Kepala Bidang (Kabid) Perhutanan Sosial, Dinas Kehutanan Provinsi NTT, Frans A. B. Fobia sampaikan ini pada kegiatan Media Workshop yang digelar oleh WWF, didukung CIFOR dan Kannopi yang dilaksanakan di Kupang, Sabtu (14/7/2018).
Frans menyebutkan potensi HHBK Provinsi NTT tersebut, yakni Madu Hutan, Bambu, Kemiri, Pinang, Cendana, Gaharu, Jambu Mete dan Porang (Ubi hutan). Semuanya ini tersebar hampir merata di semua kabupaten di provinsi berbasis kepulauan itu.
“Khusus untuk Porang, tersebar merata di setiap pulau terutama pada wilayah dengan kelembaban lebih besar atau sama dengan 60 persen,” sebut Frans.
Menurut Frans, luas kawasan hutan dan konservasi perairan Provinsi NTT berdasarkan SK Menteri Kehutanan No. 3911/Menhut-VII/KUH/2014 yakni 1.784.751 Hektare (Ha), tersebar pada 291 Kawasan Hutan (KH) dengan penutupan lahan 27 % dan 73 % non hutan.
“Kawasan hutan NTT berdasarkan fungsinya mencakup Hutan Konservasi (HK) yang terbagi dalam daratan dan perairan, Hutan Lindung (HL), Hutan Produksi (HP), Hutan Produksi Terbatas (HPT) dan Hutan Produksi Konservasi (HPK),” paparnya.
Dia menjelaskan, kawasan hutan adalah wilayah tertentu yang ditunjuk oleh pemerintah yang kemudian ditetapkan sebagai kawasan hutan. Dan yang namanya kawasan hutan tidak mesti berhutan atau ditumbuhi pohon-pohon.
“Sehingga untuk NTT, kawasan hutan seluas 1,78 hektar itu yang berhutan hanya seluas 72 persen, sedangkan selebihnya tidak berhutan. Hutan yang dimaksud di sini adalah hutan primer atau berhutan lebat,” jelasnya.
Perwakilan CIFOR (Center for International Forestry Research), Ani Adiwinata Nawir mengatakan, HHBK merupakan salah satu sumber daya kawasan yang paling menyentuh kehidupan masyarakat sekitar hutan. Namun kebijakan terkait HHBK di tingkat daerah belum memadai.
“HHBK belum sepenuhnya menjadi concern atau kepedulian walaupun disadari bahwa potensinya cukup tinggi serta memberikan kemanfaatan sebesar-besarnya bagi rakyat.

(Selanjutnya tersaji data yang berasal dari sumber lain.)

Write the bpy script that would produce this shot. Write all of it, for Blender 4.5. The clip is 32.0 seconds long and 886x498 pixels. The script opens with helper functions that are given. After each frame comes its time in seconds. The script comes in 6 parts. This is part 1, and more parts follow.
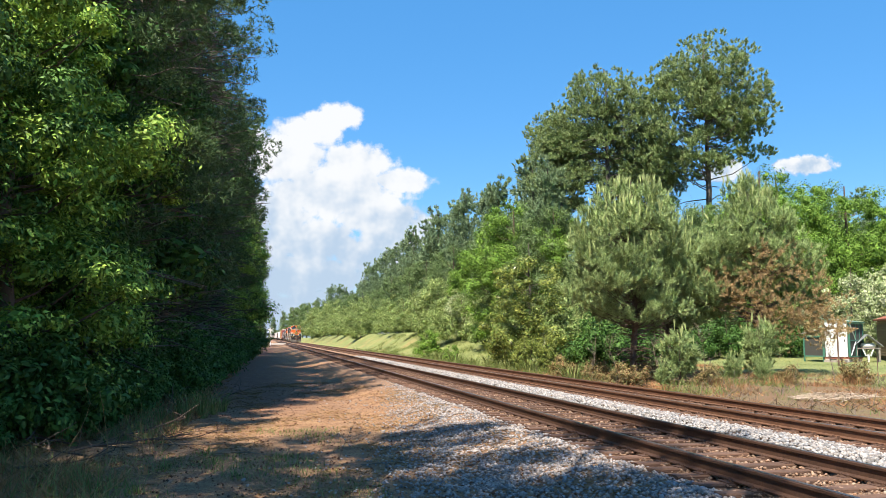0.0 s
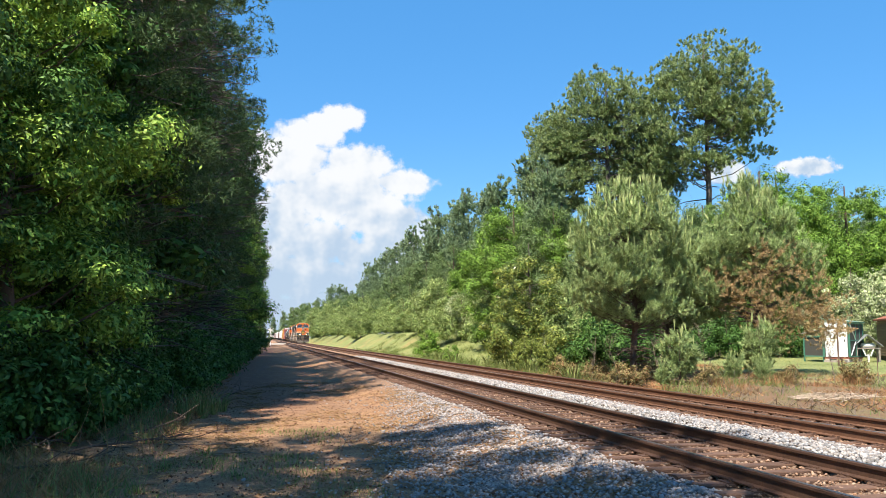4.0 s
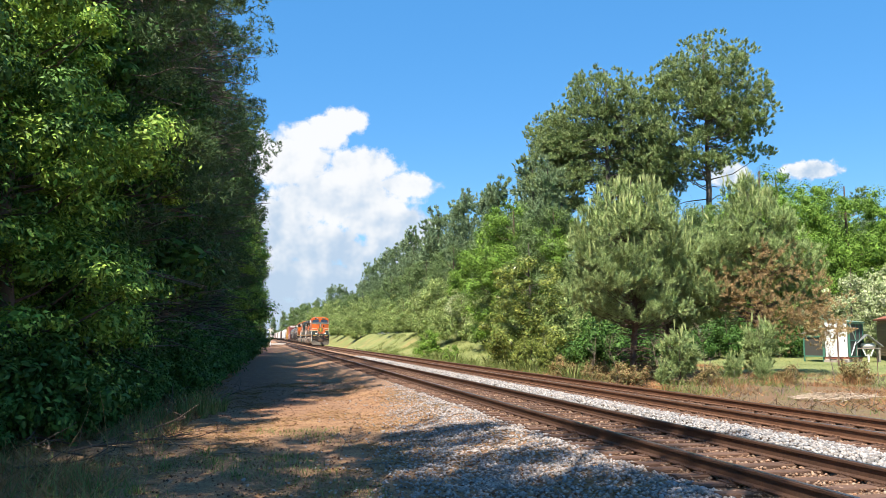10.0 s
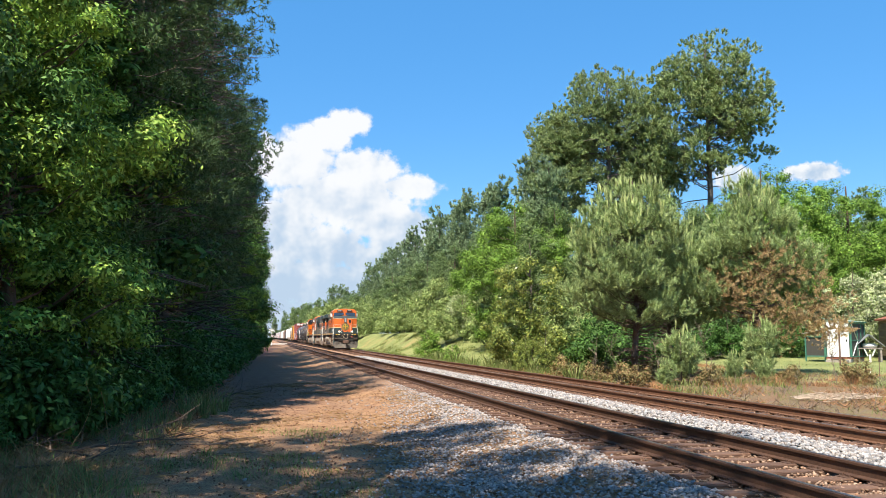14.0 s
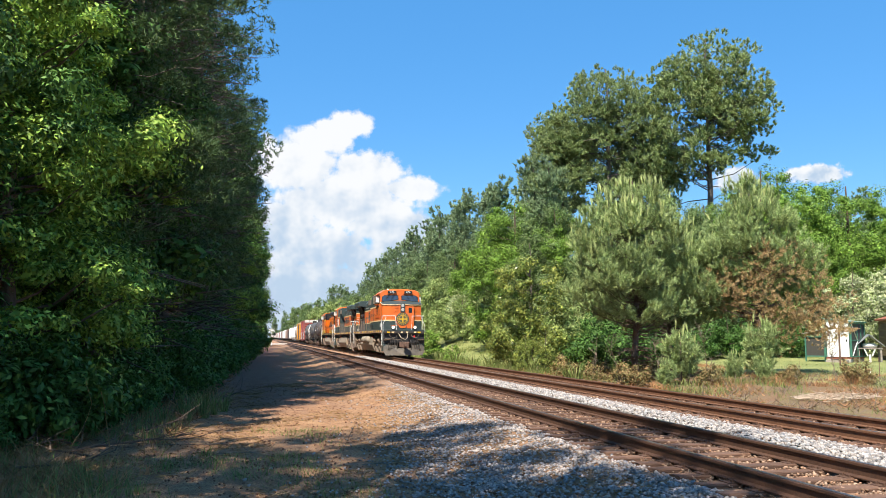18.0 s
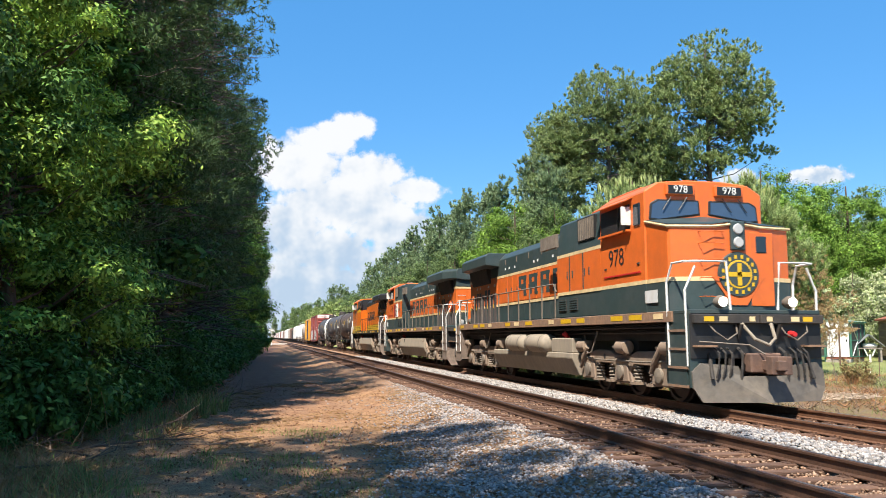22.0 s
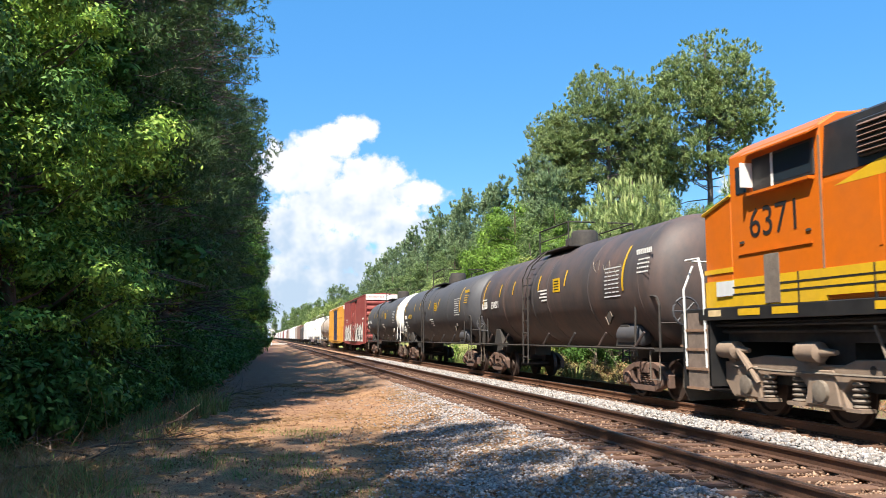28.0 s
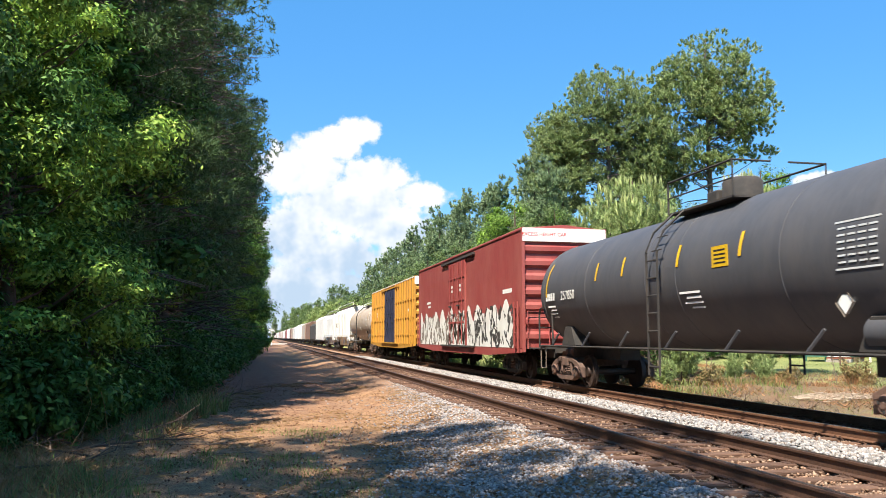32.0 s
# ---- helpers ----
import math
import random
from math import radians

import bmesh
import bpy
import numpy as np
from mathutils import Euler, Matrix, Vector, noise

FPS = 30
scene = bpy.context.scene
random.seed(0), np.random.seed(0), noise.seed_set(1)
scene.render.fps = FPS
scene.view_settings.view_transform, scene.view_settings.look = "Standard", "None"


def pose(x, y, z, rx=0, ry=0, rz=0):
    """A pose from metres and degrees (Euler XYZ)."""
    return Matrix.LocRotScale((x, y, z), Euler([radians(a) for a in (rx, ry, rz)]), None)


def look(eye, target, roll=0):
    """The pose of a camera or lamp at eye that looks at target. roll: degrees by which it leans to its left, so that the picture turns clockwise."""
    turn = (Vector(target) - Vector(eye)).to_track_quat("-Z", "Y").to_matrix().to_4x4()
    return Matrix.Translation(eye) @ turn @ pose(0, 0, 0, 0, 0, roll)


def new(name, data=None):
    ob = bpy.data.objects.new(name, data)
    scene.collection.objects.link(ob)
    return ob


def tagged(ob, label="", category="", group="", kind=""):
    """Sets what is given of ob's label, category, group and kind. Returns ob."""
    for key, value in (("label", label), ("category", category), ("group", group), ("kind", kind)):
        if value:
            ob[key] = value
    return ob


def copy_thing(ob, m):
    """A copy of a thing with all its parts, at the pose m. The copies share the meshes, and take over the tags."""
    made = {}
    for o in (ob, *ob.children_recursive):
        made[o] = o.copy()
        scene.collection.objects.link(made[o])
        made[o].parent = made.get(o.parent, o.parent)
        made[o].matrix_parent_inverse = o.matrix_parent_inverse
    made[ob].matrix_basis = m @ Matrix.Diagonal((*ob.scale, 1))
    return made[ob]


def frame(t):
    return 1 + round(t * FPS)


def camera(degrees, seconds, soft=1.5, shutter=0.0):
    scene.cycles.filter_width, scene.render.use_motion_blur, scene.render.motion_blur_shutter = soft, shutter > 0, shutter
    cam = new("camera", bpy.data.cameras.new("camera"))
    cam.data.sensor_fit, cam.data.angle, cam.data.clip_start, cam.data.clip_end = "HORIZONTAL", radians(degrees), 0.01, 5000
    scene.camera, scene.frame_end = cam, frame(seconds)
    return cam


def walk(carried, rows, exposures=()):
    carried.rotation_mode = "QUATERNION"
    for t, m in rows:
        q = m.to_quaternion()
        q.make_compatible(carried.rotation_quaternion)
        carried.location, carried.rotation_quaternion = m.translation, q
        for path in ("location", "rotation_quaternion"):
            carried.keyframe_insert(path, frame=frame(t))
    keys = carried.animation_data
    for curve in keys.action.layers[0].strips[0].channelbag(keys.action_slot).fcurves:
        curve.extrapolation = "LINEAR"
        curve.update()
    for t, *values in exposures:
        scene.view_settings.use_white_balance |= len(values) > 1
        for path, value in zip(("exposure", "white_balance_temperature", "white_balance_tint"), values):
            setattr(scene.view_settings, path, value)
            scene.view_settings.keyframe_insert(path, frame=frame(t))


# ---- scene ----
# ---- camera ----
EYE = (0.0, 0.0, 1.434)
YAW, TILT = 12.38, 6.20


def aim(dyaw=0.0, dtilt=0.0):
    a, b = radians(YAW + dyaw), radians(TILT + dtilt)
    return look(EYE, (EYE[0] + math.sin(a) * math.cos(b), EYE[1] + math.cos(a) * math.cos(b), EYE[2] + math.sin(b)))


cam = camera(57.1, 32.0, soft=0.6, shutter=0.12)
walk(cam, [(0.0, aim()), (10.4, aim()), (11.4, aim(-0.09)), (32.0, aim(-0.09))], exposures=[(0.0, 1.06), (22.5, 1.06), (24.5, 1.2), (32.0, 1.2)])

# ---- world and sun ----
SUN_EL, SUN_AZ = 56.0, 218.0          # degrees above the horizon; compass bearing from +y through +x
world = bpy.data.worlds.new("sky")
scene.world = world
world.use_nodes = True
wn = world.node_tree
sky = wn.nodes.new("ShaderNodeTexSky")
sky.sky_type, sky.sun_disc = "NISHITA", False
sky.sun_elevation, sky.sun_rotation = radians(SUN_EL), radians(SUN_AZ)
sky.air_density, sky.dust_density, sky.ozone_density = 1.0, 0.25, 2.5
rich = wn.nodes.new("ShaderNodeHueSaturation")
rich.inputs["Saturation"].default_value, rich.inputs["Hue"].default_value = 1.3, 0.499
wn.nodes["Background"].inputs["Strength"].default_value = 0.105
wn.links.new(sky.outputs[0], rich.inputs["Color"])
haze = wn.nodes.new("ShaderNodeMix")
haze.data_type = "RGBA"
haze.inputs["Factor"].default_value, haze.inputs["B"].default_value = 0.55, (0.47, 1.85, 4.1, 1)
wn.links.new(rich.outputs[0], haze.inputs["A"])
wn.links.new(haze.outputs["Result"], wn.nodes["Background"].inputs["Color"])
sun_data = bpy.data.lights.new("sun", "SUN")
sun_data.energy, sun_data.angle, sun_data.color = 5.0, radians(0.55), (1.0, 0.93, 0.81)
sun = new("sun", sun_data)
sun.matrix_world = look((math.sin(radians(SUN_AZ)) * math.cos(radians(SUN_EL)) * 60,
                         math.cos(radians(SUN_AZ)) * math.cos(radians(SUN_EL)) * 60,
                         math.sin(radians(SUN_EL)) * 60), (0, 0, 0))

# ---- materials ----
MATS = {}


def mat(name, color, rough=0.7, metal=0.0, vary=0.12, scale=6.0, grime=None, amount=0.35, grime_scale=1.5,
        bump=0.0, bump_scale=60.0, per="none", coat=0.0, spread=0.0, stretch=(1, 1, 1), leaf=0.0, tint=None):
    """One procedural surface: base colour, fine variation, larger stains, optional bump and per-piece spread."""
    if name in MATS:
        return MATS[name]
    m = bpy.data.materials.new(name)
    m.use_nodes = True
    nt, nd = m.node_tree, m.node_tree.nodes
    bs = nd["Principled BSDF"]
    bs.inputs["Roughness"].default_value, bs.inputs["Metallic"].default_value = rough, metal
    bs.inputs["Coat Weight"].default_value = coat

    def node(kind, **kw):
        n = nd.new(kind)
        for k, v in kw.items():
            if k == "op":
                n.operation = v
            elif k == "blend":
                n.data_type, n.blend_type = "RGBA", v
            else:
                n.inputs[k].default_value = v
        return n

    co = node("ShaderNodeTexCoord")
    mp = node("ShaderNodeMapping")
    mp.inputs["Scale"].default_value = stretch
    nt.links.new(co.outputs["Object"], mp.inputs[0])
    fine = node("ShaderNodeTexNoise", Scale=scale, Detail=6.0, Roughness=0.65)
    nt.links.new(mp.outputs[0], fine.inputs["Vector"])
    hsv = node("ShaderNodeHueSaturation")
    hsv.inputs["Color"].default_value = (*color, 1)
    mr = node("ShaderNodeMapRange")
    mr.inputs["From Min"].default_value, mr.inputs["From Max"].default_value = 0.3, 0.7
    mr.inputs["To Min"].default_value, mr.inputs["To Max"].default_value = 1 - vary, 1 + vary
    nt.links.new(fine.outputs["Fac"], mr.inputs["Value"])
    val = mr.outputs[0]
    if per != "none":
        info = node("ShaderNodeObjectInfo") if per == "object" else node("ShaderNodeNewGeometry")
        rnd = info.outputs["Random" if per == "object" else "Random Per Island"]
        sp = node("ShaderNodeMapRange")
        sp.inputs["To Min"].default_value, sp.inputs["To Max"].default_value = 1 - spread, 1 + spread
        nt.links.new(rnd, sp.inputs["Value"])
        mul = node("ShaderNodeMath", op="MULTIPLY")
        nt.links.new(val, mul.inputs[0])
        nt.links.new(sp.outputs[0], mul.inputs[1])
        val = mul.outputs[0]
        if tint:
            mt = node("ShaderNodeMix", blend="MIX")
            mt.inputs["A"].default_value, mt.inputs["B"].default_value = (*color, 1), (*tint, 1)
            wn_ = node("ShaderNodeTexWhiteNoise")
            wn_.noise_dimensions = "1D"
            nt.links.new(rnd, wn_.inputs["W"])
            nt.links.new(wn_.outputs["Value"], mt.inputs["Factor"])
            nt.links.new(mt.outputs["Result"], hsv.inputs["Color"])
    nt.links.new(val, hsv.inputs["Value"])
    out = hsv.outputs[0]
    if grime:
        big = node("ShaderNodeTexNoise", Scale=grime_scale, Detail=8.0, Roughness=0.7)
        nt.links.new(mp.outputs[0], big.inputs["Vector"])
        gr = node("ShaderNodeMapRange")
        gr.inputs["From Min"].default_value, gr.inputs["From Max"].default_value = 0.42, 0.68
        gr.inputs["To Max"].default_value = amount
        nt.links.new(big.outputs["Fac"], gr.inputs["Value"])
        mx = node("ShaderNodeMix", blend="MIX")
        nt.links.new(gr.outputs[0], mx.inputs["Factor"])
        nt.links.new(out, mx.inputs["A"])
        mx.inputs["B"].default_value = (*grime, 1)
        out = mx.outputs["Result"]
    nt.links.new(out, bs.inputs["Base Color"])
    if bump:
        bt = node("ShaderNodeTexNoise", Scale=bump_scale, Detail=5.0)
        nt.links.new(mp.outputs[0], bt.inputs["Vector"])
        bp = node("ShaderNodeBump", Strength=bump, Distance=0.02)
        nt.links.new(bt.outputs["Fac"], bp.inputs["Height"])
        nt.links.new(bp.outputs[0], bs.inputs["Normal"])
    if leaf:
        bs.inputs["Specular IOR Level"].default_value = 0.2
        tr = node("ShaderNodeBsdfTranslucent")
        nt.links.new(out, tr.inputs["Color"])
        ms = node("ShaderNodeMixShader", Fac=leaf)
        nt.links.new(bs.outputs[0], ms.inputs[1])
        nt.links.new(tr.outputs[0], ms.inputs[2])
        nt.links.new(ms.outputs[0], nd["Material Output"].inputs["Surface"])
    MATS[name] = m
    return m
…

Kebijakan HHBK belum dituangkan dalam produk legislasi dan atau rencana strategis di daerah,” katanya.
Ani menyatakan, dengan pendekatan penelitian aksi partisipatif, CIFOR dan lembaga mitra (WWF Indonesia, Pokja Hutan Rakyat Lestari, Universitas Mataram, Universitas Gadjah Mada dan Dinas Kehutanan di Kabupaten Gunungkidul, Sumbawa dan Timor Tengah Selatan/TTS) memfasilitasi proses pengembangan kerangka kebijakan dan regulasi yang mendukung sistem produksi dan strategi pemasaran kayu dan non-kayu yang terintegrasi.
“Sejak tahun 2013, kami melakukan proses partisipatif dengan berbagai pihak yang dikoordinasikan oleh tim Pokja Kebijakan di masing-masing lokasi bersama-sama dengan tim Kebijakan Kanoppi. Pelatihan di tingkat masyarakat untuk meningkatkan pemahaman aturan-aturan dan kebijakan yang terkait juga menjadi kegiatan proritas,” tandasnya.